21.4 | Man’s Greatest Weakness: Attributing Success to the Self
Section 4 | Man’s Greatest Weakness: Attributing Success to the Self, and Turning to God Only in Times of Trouble
If you listen to testimonies in church for a long time, you will notice a very common phenomenon:
Most people’s stories of returning to the Lord begin with hardship, not with smoothness.
Someone went bankrupt, someone got sick, someone fell into the abyss, or someone had no way out.
At that moment of being "out of options," the Ego loosened, and they truly opened the door of their heart for the first time.
But what about when things are smooth? When things are smooth, people never seek God—because they feel that they themselves are God.
On the day I was baptized, the pastor called me a "Son of Peace." This means:
A person who chooses to walk into faith without having encountered major setbacks, bankruptcy, illness, or losing everything—such people are a tiny minority in the church.
Why are they so few?
Because there is a very deep weakness in human nature:
Man is humble only in adversity; as soon as things start to go smoothly, he begins to turn toward himself.
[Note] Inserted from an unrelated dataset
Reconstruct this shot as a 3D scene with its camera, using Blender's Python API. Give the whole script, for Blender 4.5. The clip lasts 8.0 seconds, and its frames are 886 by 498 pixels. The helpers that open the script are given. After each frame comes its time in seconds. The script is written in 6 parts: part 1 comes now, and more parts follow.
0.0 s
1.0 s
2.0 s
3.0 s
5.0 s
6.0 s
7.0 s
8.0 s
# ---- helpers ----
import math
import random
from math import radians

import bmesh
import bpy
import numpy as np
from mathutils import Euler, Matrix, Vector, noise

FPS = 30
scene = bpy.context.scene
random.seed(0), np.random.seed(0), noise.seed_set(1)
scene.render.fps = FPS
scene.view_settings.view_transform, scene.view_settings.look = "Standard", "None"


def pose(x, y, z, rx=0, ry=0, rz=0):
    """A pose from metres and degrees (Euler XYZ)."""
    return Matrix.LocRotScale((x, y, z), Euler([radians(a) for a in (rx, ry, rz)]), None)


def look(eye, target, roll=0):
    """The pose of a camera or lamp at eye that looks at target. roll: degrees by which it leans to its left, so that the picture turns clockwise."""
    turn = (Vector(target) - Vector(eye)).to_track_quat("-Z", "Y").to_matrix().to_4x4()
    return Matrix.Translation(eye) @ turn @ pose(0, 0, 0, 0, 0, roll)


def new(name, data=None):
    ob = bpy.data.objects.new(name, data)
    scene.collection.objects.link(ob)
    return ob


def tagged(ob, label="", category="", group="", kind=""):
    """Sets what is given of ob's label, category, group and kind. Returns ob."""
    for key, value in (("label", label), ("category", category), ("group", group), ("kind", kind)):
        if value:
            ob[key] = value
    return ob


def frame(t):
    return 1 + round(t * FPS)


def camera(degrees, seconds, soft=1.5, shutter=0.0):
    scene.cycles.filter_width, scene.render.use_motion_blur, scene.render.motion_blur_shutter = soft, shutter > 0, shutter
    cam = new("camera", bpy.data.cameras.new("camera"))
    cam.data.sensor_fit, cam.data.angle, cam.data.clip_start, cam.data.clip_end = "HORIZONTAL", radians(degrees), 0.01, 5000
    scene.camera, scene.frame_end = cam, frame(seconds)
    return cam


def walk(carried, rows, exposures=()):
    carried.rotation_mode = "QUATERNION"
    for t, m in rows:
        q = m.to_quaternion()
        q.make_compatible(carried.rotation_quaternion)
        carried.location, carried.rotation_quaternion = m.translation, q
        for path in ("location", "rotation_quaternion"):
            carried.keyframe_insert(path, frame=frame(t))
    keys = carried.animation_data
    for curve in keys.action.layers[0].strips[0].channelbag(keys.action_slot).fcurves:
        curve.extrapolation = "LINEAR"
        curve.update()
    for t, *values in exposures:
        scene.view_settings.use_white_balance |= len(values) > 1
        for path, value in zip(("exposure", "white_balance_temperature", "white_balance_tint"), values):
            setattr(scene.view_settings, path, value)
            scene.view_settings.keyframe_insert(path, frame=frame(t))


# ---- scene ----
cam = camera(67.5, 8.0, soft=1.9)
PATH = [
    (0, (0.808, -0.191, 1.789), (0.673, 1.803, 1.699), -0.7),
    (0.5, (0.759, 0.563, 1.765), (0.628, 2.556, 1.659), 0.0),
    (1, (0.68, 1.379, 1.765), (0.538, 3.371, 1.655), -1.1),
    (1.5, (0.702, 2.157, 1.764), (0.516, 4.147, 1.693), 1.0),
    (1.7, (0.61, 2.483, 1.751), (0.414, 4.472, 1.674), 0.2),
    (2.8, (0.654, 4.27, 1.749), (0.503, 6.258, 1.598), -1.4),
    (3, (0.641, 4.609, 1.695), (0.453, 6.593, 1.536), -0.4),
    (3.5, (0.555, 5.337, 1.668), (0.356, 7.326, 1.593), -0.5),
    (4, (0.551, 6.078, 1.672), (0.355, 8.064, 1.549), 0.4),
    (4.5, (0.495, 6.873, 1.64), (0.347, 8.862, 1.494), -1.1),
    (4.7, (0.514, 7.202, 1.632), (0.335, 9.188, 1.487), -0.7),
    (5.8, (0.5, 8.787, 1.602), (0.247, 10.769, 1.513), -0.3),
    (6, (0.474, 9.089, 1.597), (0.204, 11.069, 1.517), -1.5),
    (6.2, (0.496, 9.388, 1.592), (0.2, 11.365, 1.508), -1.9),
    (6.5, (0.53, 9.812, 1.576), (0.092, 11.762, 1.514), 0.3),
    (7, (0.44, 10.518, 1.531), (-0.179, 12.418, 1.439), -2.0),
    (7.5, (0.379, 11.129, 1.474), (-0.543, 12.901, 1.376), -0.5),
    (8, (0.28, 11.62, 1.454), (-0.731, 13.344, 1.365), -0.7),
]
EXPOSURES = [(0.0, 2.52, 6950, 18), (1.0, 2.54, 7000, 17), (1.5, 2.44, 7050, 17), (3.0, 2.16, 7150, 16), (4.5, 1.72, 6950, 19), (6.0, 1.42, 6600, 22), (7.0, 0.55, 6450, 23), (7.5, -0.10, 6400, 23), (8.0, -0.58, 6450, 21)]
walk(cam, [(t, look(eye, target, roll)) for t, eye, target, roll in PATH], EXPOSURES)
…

Success makes people forget their previous prayers, forget the posture of pleading, and forget that "I can’t do it"—
Thus, the Ego re-occupies the center, and the door of the heart is immediately shut again. And once shut, it is even more dangerous than before, because so-called success has contaminated his self-perception, making it very difficult to return to a peaceful state of mind.
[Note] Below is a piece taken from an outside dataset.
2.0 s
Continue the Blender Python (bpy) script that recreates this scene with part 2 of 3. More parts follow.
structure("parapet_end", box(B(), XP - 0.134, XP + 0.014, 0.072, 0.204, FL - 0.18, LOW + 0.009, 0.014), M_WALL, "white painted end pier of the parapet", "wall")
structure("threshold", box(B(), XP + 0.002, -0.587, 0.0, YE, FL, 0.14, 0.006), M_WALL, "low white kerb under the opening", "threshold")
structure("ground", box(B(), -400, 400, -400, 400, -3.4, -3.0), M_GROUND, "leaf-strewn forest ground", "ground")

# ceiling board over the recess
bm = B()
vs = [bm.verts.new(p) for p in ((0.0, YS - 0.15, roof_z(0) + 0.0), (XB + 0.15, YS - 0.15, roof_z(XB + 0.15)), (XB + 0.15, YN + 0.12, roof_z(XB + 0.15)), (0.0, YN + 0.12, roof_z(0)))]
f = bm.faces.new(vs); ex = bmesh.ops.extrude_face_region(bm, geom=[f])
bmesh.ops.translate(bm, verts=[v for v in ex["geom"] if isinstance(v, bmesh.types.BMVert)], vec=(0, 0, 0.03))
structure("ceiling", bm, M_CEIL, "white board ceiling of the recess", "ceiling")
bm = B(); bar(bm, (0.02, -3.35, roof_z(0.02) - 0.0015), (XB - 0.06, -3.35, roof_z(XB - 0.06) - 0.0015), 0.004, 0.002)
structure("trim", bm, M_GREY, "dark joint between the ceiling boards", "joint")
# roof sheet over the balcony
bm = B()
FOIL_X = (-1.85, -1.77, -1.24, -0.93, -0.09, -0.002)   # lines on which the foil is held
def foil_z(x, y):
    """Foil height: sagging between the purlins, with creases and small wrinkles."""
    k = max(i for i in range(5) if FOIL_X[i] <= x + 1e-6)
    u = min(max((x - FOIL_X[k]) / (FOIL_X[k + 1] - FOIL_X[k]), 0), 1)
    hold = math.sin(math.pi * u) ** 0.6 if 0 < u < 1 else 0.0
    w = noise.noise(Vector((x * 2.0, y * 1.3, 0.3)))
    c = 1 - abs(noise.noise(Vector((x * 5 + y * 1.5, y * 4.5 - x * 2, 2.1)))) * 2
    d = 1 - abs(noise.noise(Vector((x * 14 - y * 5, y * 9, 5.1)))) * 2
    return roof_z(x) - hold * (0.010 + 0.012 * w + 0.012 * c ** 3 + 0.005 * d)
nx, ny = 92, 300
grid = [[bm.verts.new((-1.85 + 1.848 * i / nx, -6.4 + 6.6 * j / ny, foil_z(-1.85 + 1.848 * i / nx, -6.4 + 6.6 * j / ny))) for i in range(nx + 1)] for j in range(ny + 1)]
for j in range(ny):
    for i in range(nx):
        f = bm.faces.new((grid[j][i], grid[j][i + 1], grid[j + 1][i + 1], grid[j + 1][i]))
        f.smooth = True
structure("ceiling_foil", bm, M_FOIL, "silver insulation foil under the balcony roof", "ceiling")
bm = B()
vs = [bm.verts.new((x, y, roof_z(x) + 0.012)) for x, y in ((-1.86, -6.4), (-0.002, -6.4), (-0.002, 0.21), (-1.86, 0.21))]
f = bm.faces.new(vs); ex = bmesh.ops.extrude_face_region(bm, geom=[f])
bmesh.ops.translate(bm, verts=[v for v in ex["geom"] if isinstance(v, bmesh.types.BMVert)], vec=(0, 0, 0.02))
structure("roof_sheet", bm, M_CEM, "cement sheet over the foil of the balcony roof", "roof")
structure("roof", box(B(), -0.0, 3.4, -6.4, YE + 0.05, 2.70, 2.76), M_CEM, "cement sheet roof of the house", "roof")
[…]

I heard a story: There was a wealthy family where the master and mistress were often worried and fearful about their wealth, constantly anxious and even defensive and argumentative with each other. Yet their servants, a couple, always had a great relationship and were always happy and joyful. One day, after an argument, the mistress said: "Look at that couple next door, they are so peaceful and their relationship is so good, I really envy them." The master said nothing. He simply took a bag of money and threw it into the small courtyard where the servants lived, saying: "Their happiness and peace are about to end."
This is why success is more dangerous than failure;
It is also why people are more likely to lose their way after success than after failure.
Psychological Analysis: Why Does Smoothness Make People Distance Themselves from God?
From a psychological perspective, this phenomenon is not accidental; it has a deep structure.
In psychology, this is known as:
1. Self-Serving Bias When encountering difficulties, people attribute failure to external causes:
"Bad luck, bad environment, insufficient resources." But once they succeed, people immediately attribute the credit to themselves:
"I’m amazing, I’m smart, I worked hard, I made the right judgment." This is the most deep-seated bias in human psychology.
Thus, success strengthens the idea that "I can rely on myself," and success weakens the realization that "I must rely on God."
2. Illusion of Control Once things go smoothly, the brain produces a delusion: "I can control the world, I can control the outcome." As a result, the Ego returns to the center position, and God is pushed to the edge. But the more successful one is, the more one wants to control; the more one wants to control, the more anxious one becomes.
Anxiety is a byproduct of the "Self attempting to re-take control of the universe."
3. Selective Memory People naturally forget "how God once helped me," but they firmly remember "how I prayed to God back then." They might even feel that God helped them not because of His Grace, but because of their own "cleverness"—that they forced God to help them through their passion and persistence.
Such is human nature:
Pain is remembered for survival;
Success is beautified for self-praise. Thus, during smooth periods, the human heart automatically leaves faith and returns to the "rely on self" mode.
So, What is Original Sin?
Once a person has achievement, they attribute the achievement to themselves;
Once a person encounters difficulty, they attribute the change to God. This sentence essentially reveals the structure of original sin.
Adam and Eve did not fall because they "ate a fruit"; they fell because of the concept: "Now I know, I can rely on myself." The essence of eating the fruit was not the act, but an idea: "I can do without God; I can judge for myself." This happened while Adam and Eve were successfully obtaining eternal happiness and joy in the Garden of Eden.
As a result, this success misled them into thinking: "I know how to do it, I want to be like God too."
This thought produced our Ego. Consequently, they ate the fruit from the Tree of Knowledge and began to fall.
From then on, humanity went from having a complete reliance to having only themselves to rely on. And we humans are finite—both our intelligence and practical experience are finite. Once we rely on ourselves, we must use the finite to combat the infinite, and the finite inevitably leads to ultimate failure.
Therefore, true humility happens after success. A person is naturally humble when encountering failure; but to remain humble after success—that is the true breakthrough. True humility is not found in failure, but after success.
Because people naturally let go of the Ego when they fail,
But people are most likely to raise the Ego again when they succeed.
And because of this:
- Failure brings people back before God. * Success makes people leave God (if they attribute the credit to themselves). * And Humility is what turns success into an opening for the next round of Grace.